I sincerely thank the committee of volunteer booksellers, who made the selection and who volunteer their time and labour to do so. I look forward to hearing from and meeting readers who may discover Malarky because of this program.

Merci encore! This is incredible news!

 


Today my partner reports back that unusually he took his walk in the rain and how it grew on him. It was atmospheric and he enjoyed “the ambiance of the clouds, the glow from the ships and city lights and the vortex created by the blackness of the water.”

Ha!!

He is also wearing the jumper I knitted him for xmas. The first jumper I have ever knitted in this lifetime. It’s is so endearing this creation ! And when I see it on him, well I get a little chesty smile at the sight of it. It really has a bit of a Middle Earth look about it (due to a number of technical challenges with the wrong sized needles and having to go avant-garde on the pattern as a result).

*

The last two days were the equivalent of a literary long distant- no-sleep truck drive.  But Malarky is on her way to you. Enfin! Thank you so much to everyone who is showing such warmth and curiosity about my novel. It was a long haul. (10 years)

Q&Q Spring Preview 2012

Quill and Quire included my novel Malarky in their Spring Preview 2012 article today :

Biblioasis is comparing Irish-Canadian writer Anakana Schofield’s debut novel, Malarky ($19.95 pa., April), to Brecht’s Mother Courage and Beckett’s Endgame. When Philomena discovers her son canoodling with another man and is informed of her husband’s (possibly invented) indiscretions, she embarks on a journey of discovery that involves grief, resilience, and something like madness.

 

Malarky will be published in March, the publication date has been brought forward a tad.

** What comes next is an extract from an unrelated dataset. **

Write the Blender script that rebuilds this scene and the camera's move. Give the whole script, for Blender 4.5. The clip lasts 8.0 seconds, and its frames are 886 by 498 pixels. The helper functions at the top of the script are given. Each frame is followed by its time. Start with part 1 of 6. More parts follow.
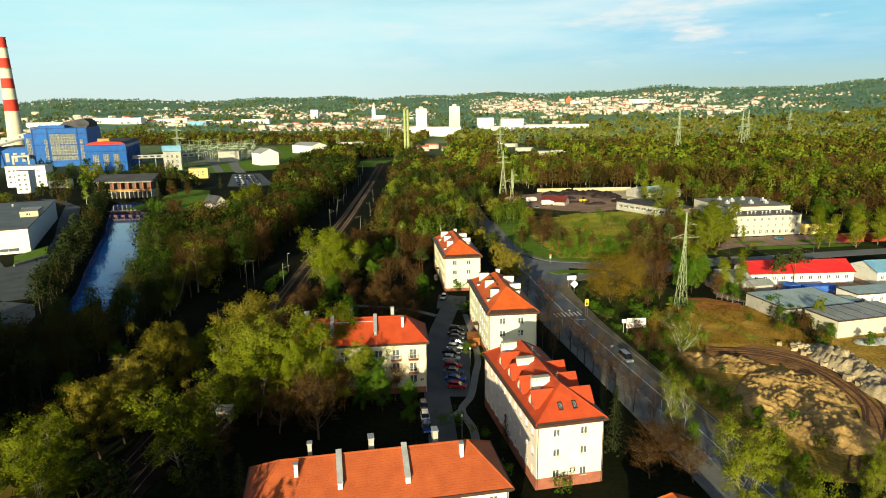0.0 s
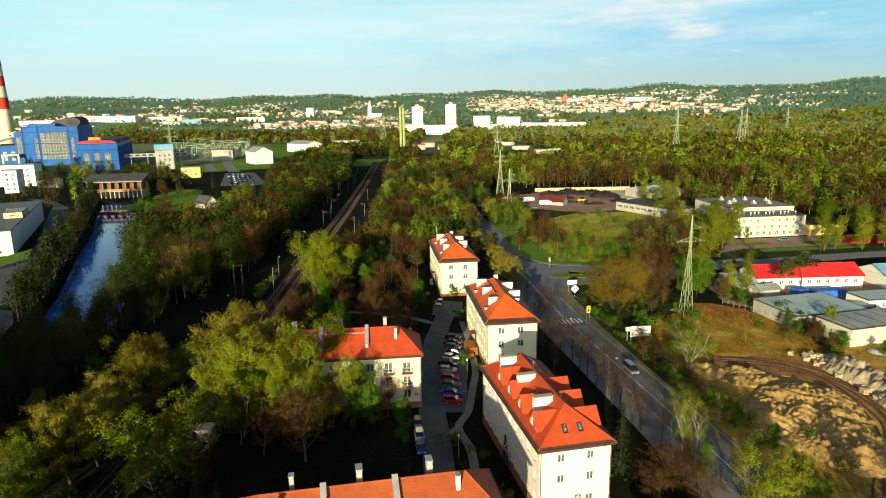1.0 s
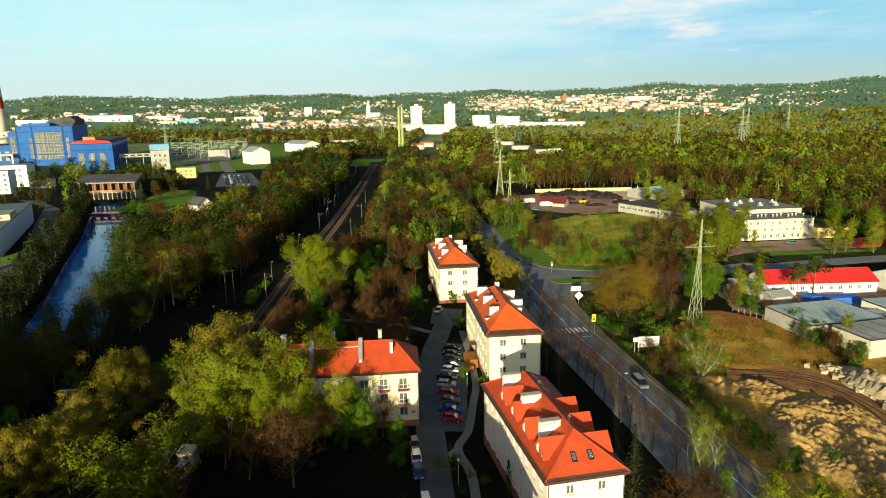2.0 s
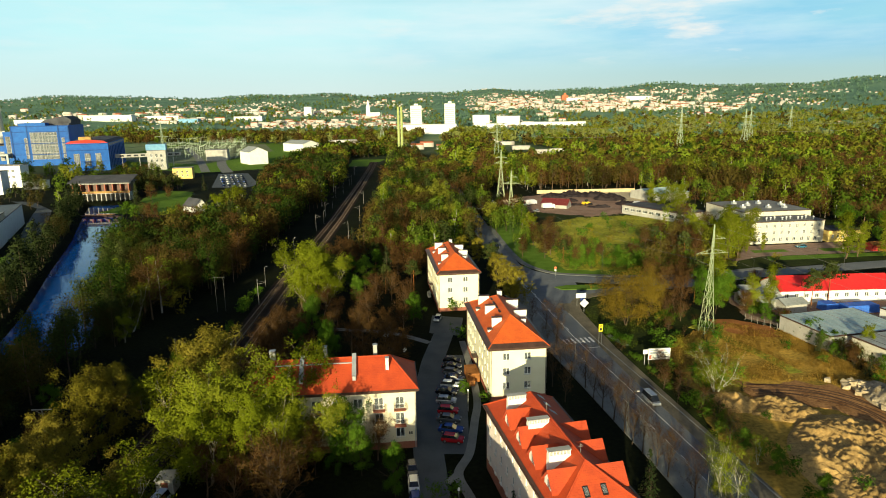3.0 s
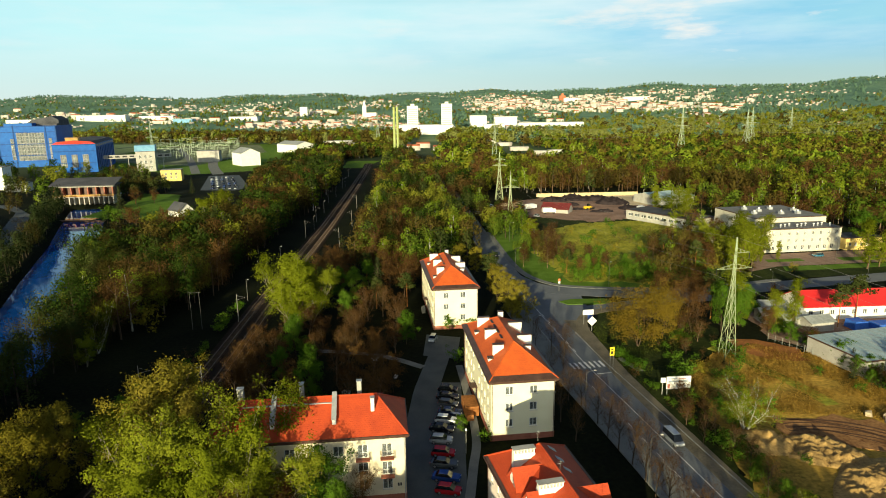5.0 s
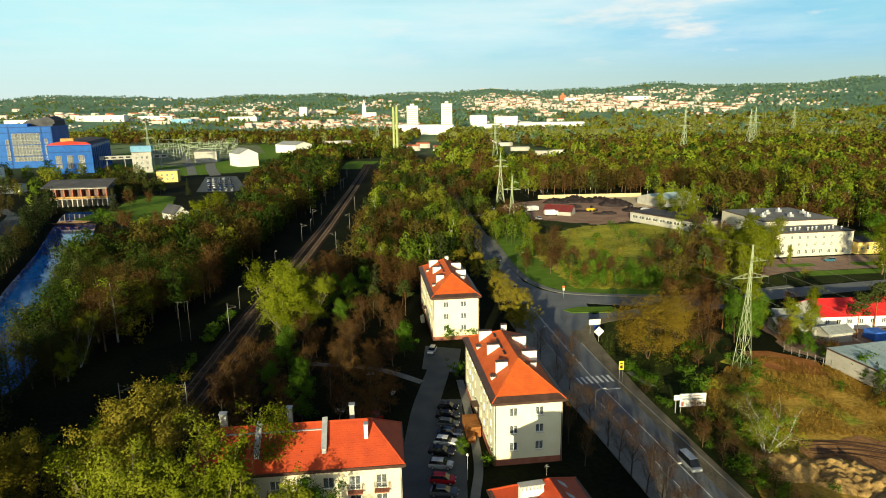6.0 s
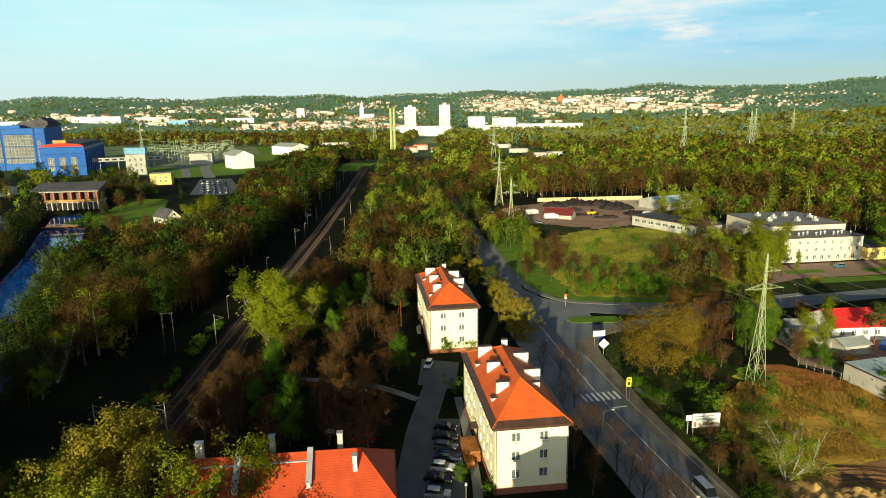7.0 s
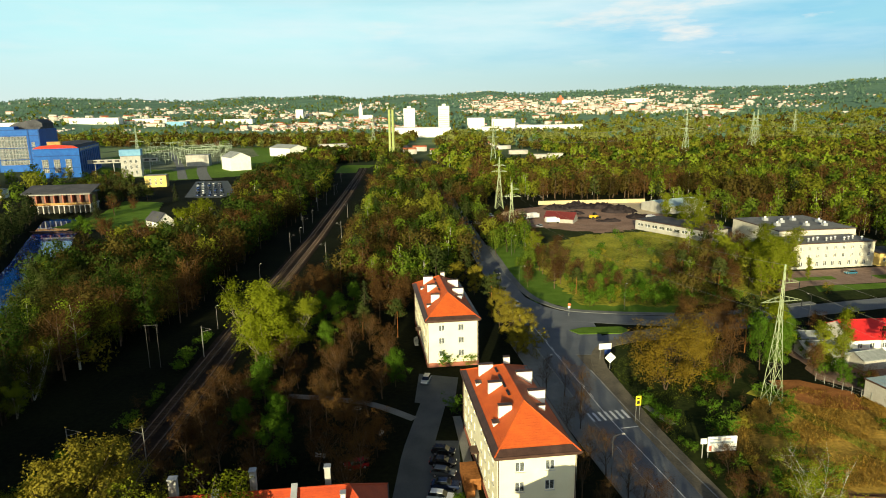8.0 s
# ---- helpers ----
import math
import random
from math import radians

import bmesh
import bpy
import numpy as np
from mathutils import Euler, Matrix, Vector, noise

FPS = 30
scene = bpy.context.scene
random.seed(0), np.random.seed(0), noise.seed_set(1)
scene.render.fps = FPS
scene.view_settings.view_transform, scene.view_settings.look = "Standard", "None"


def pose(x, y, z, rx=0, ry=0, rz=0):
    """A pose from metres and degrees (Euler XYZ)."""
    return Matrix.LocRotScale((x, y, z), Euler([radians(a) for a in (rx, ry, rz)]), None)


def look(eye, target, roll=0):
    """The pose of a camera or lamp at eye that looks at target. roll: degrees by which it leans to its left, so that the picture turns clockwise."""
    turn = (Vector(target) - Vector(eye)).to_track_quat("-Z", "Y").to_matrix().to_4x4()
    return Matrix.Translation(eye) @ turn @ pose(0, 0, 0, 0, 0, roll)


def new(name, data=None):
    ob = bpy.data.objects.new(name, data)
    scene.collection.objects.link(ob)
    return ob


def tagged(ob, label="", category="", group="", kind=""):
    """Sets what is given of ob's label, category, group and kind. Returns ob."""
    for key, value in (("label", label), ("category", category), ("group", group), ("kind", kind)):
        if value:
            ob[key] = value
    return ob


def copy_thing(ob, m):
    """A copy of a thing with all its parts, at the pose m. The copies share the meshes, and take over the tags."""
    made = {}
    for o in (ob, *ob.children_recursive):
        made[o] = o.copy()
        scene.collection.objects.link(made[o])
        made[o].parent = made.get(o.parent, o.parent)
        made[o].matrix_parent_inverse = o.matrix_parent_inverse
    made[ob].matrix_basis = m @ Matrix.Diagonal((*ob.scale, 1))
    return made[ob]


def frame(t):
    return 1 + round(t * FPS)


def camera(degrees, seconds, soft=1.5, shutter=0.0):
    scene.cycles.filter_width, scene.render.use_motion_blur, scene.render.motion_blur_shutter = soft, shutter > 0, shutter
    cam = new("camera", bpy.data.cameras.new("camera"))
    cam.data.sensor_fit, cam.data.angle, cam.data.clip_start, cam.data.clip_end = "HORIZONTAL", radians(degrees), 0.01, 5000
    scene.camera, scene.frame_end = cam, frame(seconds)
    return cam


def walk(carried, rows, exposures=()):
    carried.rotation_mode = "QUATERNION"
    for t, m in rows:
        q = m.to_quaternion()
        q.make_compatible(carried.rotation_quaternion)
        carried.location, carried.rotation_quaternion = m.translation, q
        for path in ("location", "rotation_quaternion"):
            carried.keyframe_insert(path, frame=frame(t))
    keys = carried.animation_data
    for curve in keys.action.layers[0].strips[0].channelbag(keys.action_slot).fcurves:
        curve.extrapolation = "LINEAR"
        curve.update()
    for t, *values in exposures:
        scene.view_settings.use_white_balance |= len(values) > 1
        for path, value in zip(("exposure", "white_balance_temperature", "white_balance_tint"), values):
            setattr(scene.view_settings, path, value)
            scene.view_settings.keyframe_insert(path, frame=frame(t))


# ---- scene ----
import collections
cam = camera(70.0, 8.0, soft=1.0)
PATH = [
    (0, (0.757, -6.379, 56.832), (0.668, -4.428, 56.403), -0.8),
    (0.5, (0.706, -2.723, 56.855), (0.623, -0.772, 56.423), -0.8),
    (1, (0.659, 1.079, 56.958), (0.581, 3.029, 56.523), -0.8),
    (1.5, (0.594, 4.73, 57.014), (0.519, 6.68, 56.578), -0.8),
    (3, (0.3, 16.327, 56.993), (0.225, 18.277, 56.555), -0.8),
    (3.5, (0.33, 20.037, 56.855), (0.258, 21.988, 56.418), -0.8),
    (4, (0.274, 23.898, 56.858), (0.206, 25.848, 56.421), -0.7),
    (4.5, (0.254, 27.545, 56.897), (0.188, 29.496, 56.46), -0.7),
    (6, (0.066, 38.9, 57.195), (0.0, 40.85, 56.757), -0.8),
    (6.5, (0.1, 42.568, 57.209), (0.035, 44.519, 56.772), -0.8),
    (7, (0.069, 46.478, 57.181), (0.009, 48.429, 56.747), -0.8),
    (7.5, (0.081, 50.163, 57.148), (0.025, 52.115, 56.716), -0.8),
    (8, (0.105, 53.873, 57.362), (0.047, 55.825, 56.931), -0.8),
]
walk(cam, [(t, look(eye, target, roll)) for t, eye, target, roll in PATH])

# ---- light ----
SUN_AZ, SUN_EL = 191.0, 11.8          # clockwise from +y, and above the horizon
scene.view_settings.exposure = 0.70
world = bpy.data.worlds.new("sky_world")
scene.world = world
world.use_nodes = True
wn, wl = world.node_tree.nodes, world.node_tree.links
wn.clear()


def wmath(op, a, b=None):
    n = wn.new("ShaderNodeMath")
    n.operation = op
    for k, v in ((0, a), (1, b)):
        if v is None:
            continue
        if isinstance(v, (int, float)):
            n.inputs[k].default_value = v
        else:
            wl.new(v, n.inputs[k])
    return n.outputs[0]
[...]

I am also looking forward to Anne Fleming’s short fiction collection, Marie-Claire Blais novel (Mai at the Predator’s Ball), Teresa McWhirter’s stories and Tim Bowling’s unscrupulous salmon canners practices and numerous others books this year.

Malarky! Most Anticipated!

Thank you to Canadian Bookshelf who have selected my novel Malarky (due out in March) as one of the most anticipated titles of the season.